AVAILABLE DATA -

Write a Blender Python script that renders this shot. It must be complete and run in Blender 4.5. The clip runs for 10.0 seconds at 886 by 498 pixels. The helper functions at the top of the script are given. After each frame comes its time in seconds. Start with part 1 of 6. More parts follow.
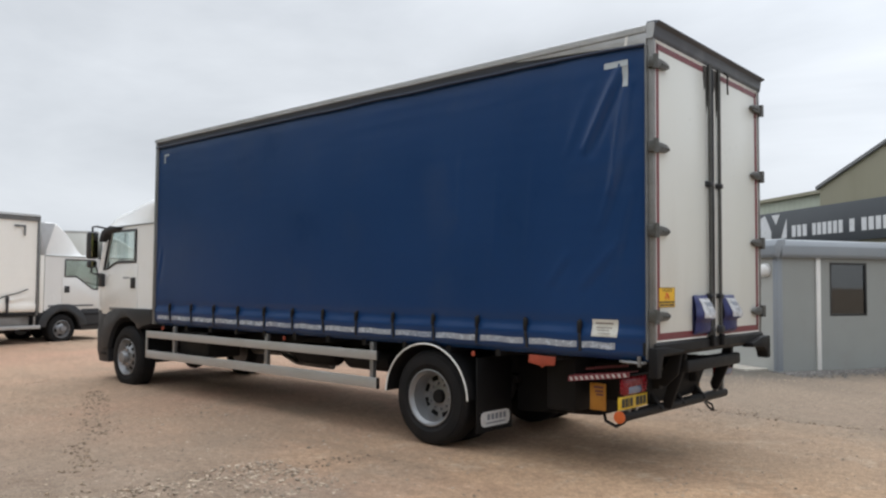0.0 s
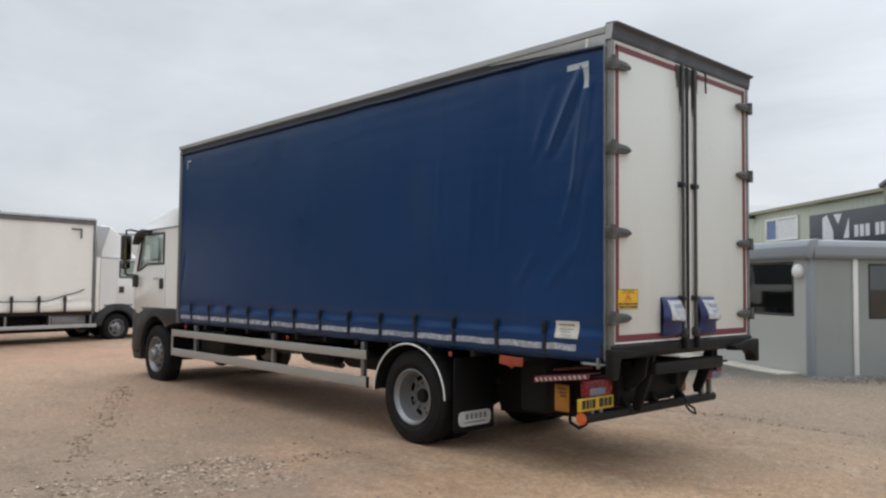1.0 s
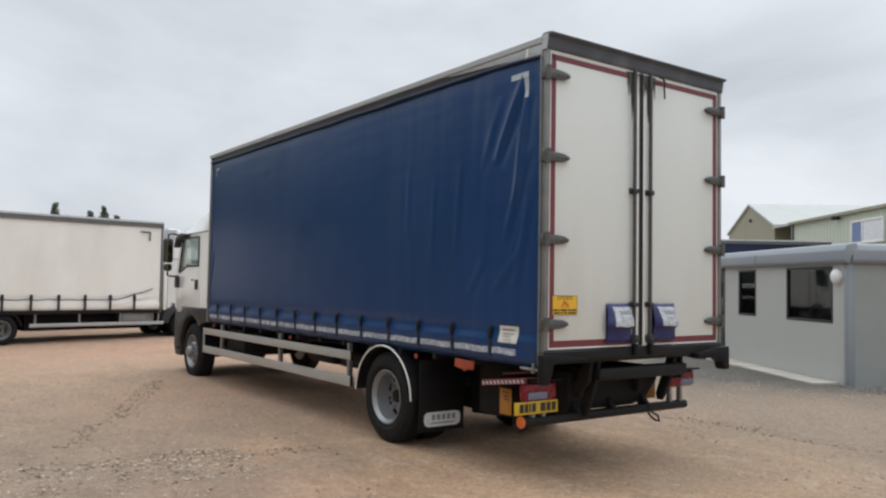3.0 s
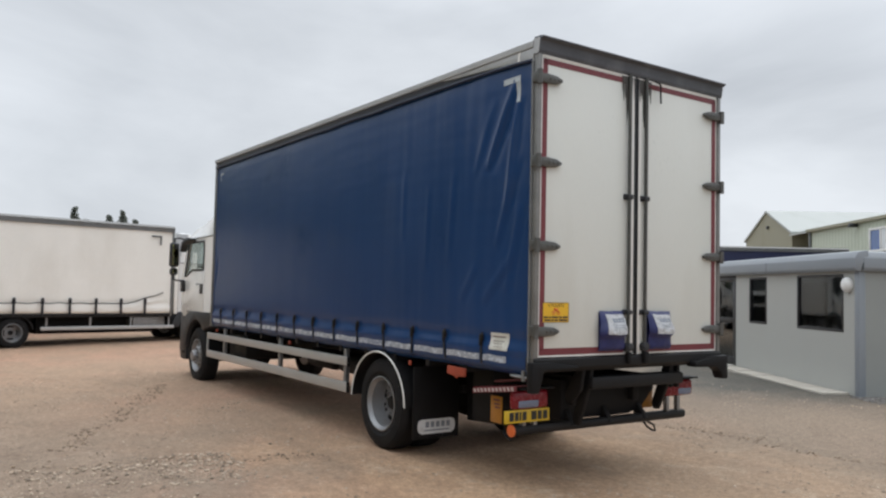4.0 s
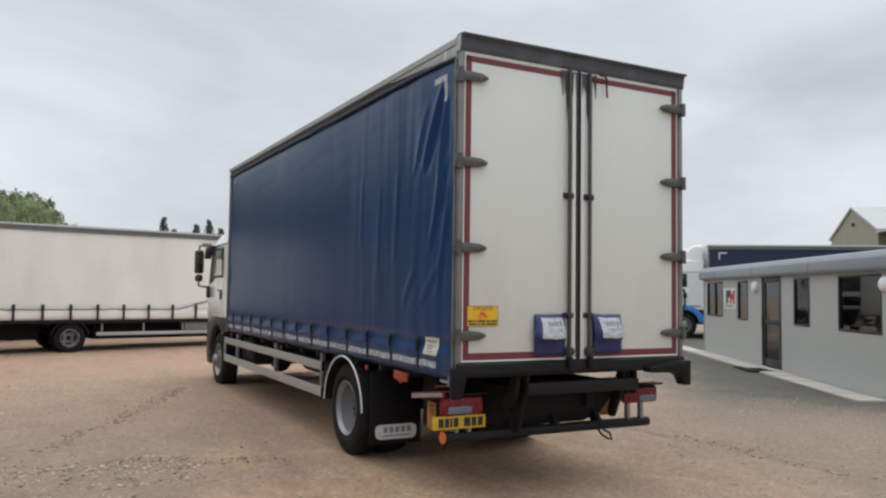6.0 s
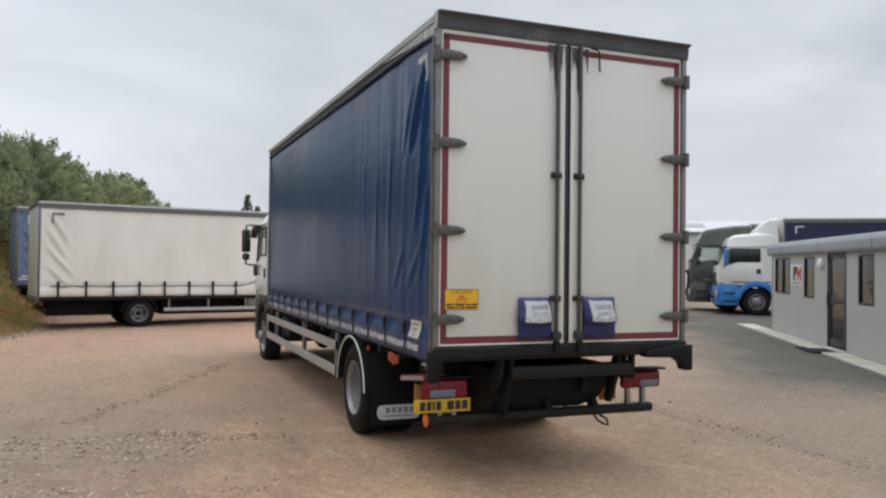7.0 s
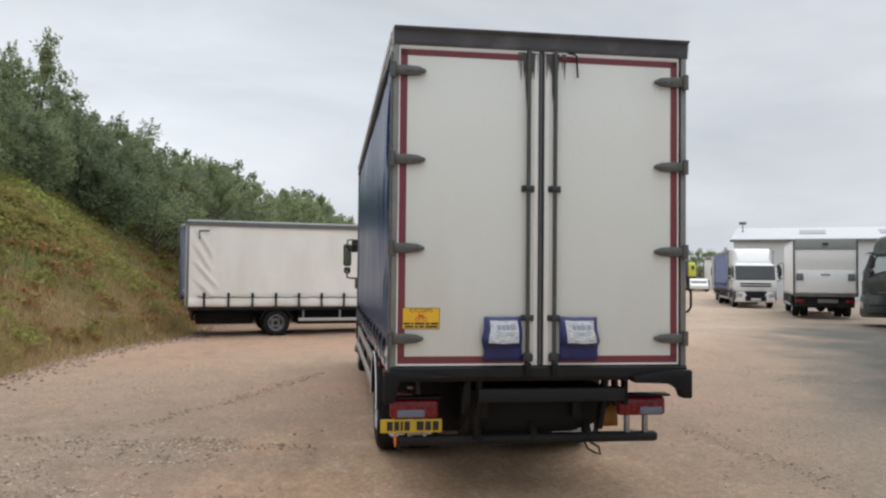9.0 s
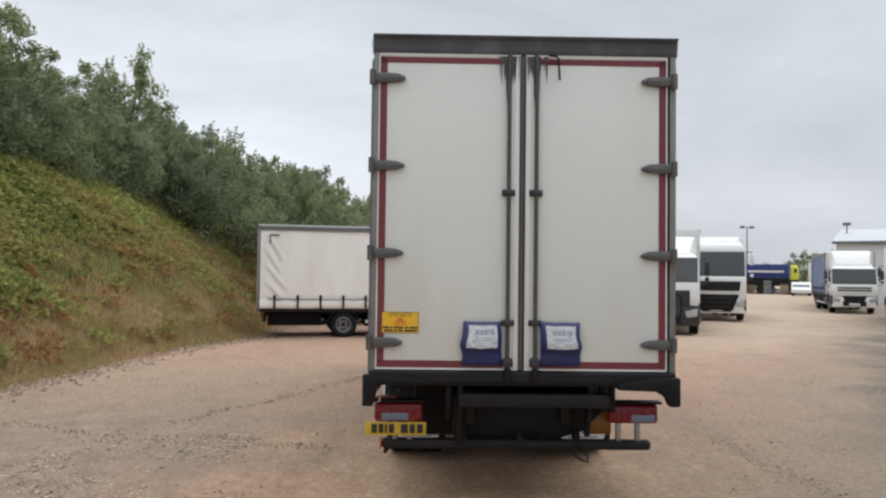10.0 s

WHAT YOU NEED TO DO - Ignore the images and quote every line of the listing exactly.

PROBLEM SOLUTION -
Write a Blender Python script that renders this shot. It must be complete and run in Blender 4.5. The clip runs for 10.0 seconds at 886 by 498 pixels. The helper functions at the top of the script are given. After each frame comes its time in seconds. Start with part 1 of 6. More parts follow.
0.0 s
1.0 s
3.0 s
4.0 s
6.0 s
7.0 s
9.0 s
10.0 s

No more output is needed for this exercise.